Welche Reaktionen haben Sie auf Ihre Artikelserie erreicht?
Etwas weniger als erwartet, und wenn, dann ausnahmslos bestätigend. Kritik soll mitunter in den sog. Direktmedien geäußert worden sein, aber ich verfolge weder Twitter noch andere solche verknappenden Medien, vor allem wenn es um sachliche Themen geht. Den Brandschutz kann man schlichtweg nicht auf 290 Zeichen reduzieren.
Vielleicht noch abschließend die Frage: Wie können sich die an der Brandschutzplanung Beteiligten wirkungsvoll einbringen?
Durch zielstrebiges Denken und Argumentieren.

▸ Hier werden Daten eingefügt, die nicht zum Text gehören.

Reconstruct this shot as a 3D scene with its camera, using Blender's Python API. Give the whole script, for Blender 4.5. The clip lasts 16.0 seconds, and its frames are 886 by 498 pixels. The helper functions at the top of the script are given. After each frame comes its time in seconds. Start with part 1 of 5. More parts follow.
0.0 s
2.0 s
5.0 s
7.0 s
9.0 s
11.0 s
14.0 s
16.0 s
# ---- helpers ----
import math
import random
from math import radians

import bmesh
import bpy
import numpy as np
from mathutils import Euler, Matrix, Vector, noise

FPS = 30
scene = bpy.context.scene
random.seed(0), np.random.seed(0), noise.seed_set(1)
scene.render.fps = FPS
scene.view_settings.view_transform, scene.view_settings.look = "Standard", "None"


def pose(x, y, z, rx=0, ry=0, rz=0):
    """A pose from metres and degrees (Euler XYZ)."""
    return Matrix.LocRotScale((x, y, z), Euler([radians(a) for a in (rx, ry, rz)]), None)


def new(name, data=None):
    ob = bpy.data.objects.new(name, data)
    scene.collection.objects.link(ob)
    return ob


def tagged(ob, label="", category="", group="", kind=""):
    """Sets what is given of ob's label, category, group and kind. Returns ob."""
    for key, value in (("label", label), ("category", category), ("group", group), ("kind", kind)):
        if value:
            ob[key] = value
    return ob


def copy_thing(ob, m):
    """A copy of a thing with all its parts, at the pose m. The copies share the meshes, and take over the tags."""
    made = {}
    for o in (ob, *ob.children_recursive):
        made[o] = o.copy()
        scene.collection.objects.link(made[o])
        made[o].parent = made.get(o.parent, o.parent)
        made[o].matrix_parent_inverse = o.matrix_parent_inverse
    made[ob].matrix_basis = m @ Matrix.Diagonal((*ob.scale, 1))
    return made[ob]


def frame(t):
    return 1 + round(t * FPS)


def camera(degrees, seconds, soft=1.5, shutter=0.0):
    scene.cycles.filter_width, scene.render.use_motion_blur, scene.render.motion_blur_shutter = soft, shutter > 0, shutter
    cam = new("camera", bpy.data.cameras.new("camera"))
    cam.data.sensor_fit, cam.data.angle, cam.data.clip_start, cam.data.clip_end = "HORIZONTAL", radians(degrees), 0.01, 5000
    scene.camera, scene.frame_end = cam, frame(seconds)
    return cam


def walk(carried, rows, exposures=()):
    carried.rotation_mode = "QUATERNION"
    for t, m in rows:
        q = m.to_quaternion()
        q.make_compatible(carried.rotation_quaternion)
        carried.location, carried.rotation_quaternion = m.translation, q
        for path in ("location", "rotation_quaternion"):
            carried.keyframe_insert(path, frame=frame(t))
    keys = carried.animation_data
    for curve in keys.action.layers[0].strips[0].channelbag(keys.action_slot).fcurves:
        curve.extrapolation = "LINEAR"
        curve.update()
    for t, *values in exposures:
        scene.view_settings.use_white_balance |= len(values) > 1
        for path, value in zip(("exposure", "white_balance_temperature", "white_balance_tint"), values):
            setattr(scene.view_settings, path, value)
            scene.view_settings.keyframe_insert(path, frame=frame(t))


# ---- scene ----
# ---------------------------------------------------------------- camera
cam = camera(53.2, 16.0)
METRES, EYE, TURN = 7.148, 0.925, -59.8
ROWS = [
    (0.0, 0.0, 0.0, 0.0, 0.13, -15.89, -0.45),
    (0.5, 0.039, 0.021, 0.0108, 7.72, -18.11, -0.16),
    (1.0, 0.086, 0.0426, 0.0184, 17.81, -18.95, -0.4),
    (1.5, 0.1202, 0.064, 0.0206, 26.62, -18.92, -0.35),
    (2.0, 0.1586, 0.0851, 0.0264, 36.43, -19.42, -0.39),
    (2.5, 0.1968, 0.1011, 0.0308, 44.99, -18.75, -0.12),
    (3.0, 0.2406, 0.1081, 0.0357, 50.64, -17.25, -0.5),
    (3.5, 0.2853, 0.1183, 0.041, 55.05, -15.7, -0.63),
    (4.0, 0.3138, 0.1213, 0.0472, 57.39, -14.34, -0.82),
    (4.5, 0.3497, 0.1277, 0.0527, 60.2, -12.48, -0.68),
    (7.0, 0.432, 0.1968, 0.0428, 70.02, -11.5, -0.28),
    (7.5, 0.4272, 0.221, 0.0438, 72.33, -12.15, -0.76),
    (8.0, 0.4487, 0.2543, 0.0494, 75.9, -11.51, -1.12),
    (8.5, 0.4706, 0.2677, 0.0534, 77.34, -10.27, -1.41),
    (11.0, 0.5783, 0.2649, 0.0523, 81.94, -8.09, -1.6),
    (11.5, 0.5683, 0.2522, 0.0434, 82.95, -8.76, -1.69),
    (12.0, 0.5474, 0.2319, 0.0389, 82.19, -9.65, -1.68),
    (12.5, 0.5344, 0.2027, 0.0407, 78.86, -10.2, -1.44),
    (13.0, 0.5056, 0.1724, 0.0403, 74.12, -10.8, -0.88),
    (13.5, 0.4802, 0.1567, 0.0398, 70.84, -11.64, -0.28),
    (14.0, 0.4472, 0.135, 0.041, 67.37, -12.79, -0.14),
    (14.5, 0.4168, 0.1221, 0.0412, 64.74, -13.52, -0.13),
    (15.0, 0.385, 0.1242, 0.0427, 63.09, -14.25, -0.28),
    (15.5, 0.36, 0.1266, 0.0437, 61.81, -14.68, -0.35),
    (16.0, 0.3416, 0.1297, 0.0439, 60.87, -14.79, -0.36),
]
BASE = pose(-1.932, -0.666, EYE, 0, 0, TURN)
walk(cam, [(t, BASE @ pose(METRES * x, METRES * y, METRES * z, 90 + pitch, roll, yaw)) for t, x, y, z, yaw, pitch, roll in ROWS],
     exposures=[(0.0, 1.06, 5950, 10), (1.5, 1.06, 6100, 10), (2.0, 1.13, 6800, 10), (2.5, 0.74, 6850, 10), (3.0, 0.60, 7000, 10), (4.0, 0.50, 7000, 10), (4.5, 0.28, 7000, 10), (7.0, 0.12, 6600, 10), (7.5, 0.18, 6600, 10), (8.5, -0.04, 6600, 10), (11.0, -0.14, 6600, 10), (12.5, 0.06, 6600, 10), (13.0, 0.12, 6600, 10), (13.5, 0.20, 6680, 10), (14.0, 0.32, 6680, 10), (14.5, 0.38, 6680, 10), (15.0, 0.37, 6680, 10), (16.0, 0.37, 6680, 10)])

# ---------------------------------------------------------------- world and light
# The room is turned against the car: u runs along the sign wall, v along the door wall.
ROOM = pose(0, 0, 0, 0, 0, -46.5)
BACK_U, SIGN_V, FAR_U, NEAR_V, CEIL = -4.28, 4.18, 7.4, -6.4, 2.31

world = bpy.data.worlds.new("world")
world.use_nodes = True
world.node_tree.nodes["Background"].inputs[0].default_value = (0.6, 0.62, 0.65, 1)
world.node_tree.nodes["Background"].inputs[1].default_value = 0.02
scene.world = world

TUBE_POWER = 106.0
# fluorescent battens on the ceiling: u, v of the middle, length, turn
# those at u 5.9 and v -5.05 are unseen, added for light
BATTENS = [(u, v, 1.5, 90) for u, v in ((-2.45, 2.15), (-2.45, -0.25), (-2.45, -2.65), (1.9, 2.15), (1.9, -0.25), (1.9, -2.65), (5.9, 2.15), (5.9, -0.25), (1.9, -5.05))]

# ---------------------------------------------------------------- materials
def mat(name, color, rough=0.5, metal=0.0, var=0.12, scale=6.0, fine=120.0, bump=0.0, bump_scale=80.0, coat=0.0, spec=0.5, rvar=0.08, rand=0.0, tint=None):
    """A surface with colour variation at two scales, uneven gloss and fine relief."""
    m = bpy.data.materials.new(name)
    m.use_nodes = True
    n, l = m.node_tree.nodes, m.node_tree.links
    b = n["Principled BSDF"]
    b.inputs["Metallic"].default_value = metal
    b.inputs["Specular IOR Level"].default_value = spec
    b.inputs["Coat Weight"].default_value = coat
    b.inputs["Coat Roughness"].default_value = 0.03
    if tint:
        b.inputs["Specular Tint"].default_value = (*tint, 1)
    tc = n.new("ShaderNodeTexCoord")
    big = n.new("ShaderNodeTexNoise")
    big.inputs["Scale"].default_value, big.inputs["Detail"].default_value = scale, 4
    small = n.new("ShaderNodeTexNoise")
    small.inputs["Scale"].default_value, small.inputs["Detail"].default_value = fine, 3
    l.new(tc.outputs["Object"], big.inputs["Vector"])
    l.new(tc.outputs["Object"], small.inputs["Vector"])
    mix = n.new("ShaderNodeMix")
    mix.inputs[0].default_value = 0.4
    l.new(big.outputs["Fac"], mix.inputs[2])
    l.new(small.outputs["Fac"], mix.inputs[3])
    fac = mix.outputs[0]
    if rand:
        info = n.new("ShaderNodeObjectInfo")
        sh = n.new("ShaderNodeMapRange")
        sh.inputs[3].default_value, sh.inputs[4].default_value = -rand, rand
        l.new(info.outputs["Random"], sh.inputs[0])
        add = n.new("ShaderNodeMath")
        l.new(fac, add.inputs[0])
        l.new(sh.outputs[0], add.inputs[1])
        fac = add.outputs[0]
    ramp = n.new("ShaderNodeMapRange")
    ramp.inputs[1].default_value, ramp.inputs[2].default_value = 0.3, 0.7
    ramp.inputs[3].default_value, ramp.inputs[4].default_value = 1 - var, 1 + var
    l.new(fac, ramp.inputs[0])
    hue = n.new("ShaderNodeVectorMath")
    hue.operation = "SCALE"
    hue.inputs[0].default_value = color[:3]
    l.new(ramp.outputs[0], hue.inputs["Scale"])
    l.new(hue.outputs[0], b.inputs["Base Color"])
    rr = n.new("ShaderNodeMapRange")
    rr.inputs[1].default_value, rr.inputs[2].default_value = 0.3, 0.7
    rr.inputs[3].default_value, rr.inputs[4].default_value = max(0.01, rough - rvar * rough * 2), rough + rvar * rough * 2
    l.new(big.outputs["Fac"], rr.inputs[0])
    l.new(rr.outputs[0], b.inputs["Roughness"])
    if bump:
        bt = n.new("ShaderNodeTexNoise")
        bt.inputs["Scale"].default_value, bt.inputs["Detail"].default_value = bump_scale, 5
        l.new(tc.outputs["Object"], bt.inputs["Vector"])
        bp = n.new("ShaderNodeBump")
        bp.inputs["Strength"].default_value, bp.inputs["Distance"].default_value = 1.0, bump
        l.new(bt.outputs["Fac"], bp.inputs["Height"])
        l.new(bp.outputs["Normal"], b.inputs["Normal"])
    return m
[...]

Wie ich es bereits vorhin angedeutet habe, sehe ich die Zukunft des Brandschutzes weder im Befolgen von Vorschriften noch im ausschließlichen ingenieurmäßigen "Rechnen". Es muss die konkrete Schutzzielbetrachtung angestellt und eine schlüssige Beurteilung der Wechselwirkungen verfolgt werden, dann gelangt man fast zwangsläufig zur richtigen Brandschutzlösung für den jeweiligen Entwurf. Schließlich muss man als Planender auch immer hinter seiner Lösung stehen und kann sich nicht hinter einer vorschreibenden oder prüfenden Stelle verstecken.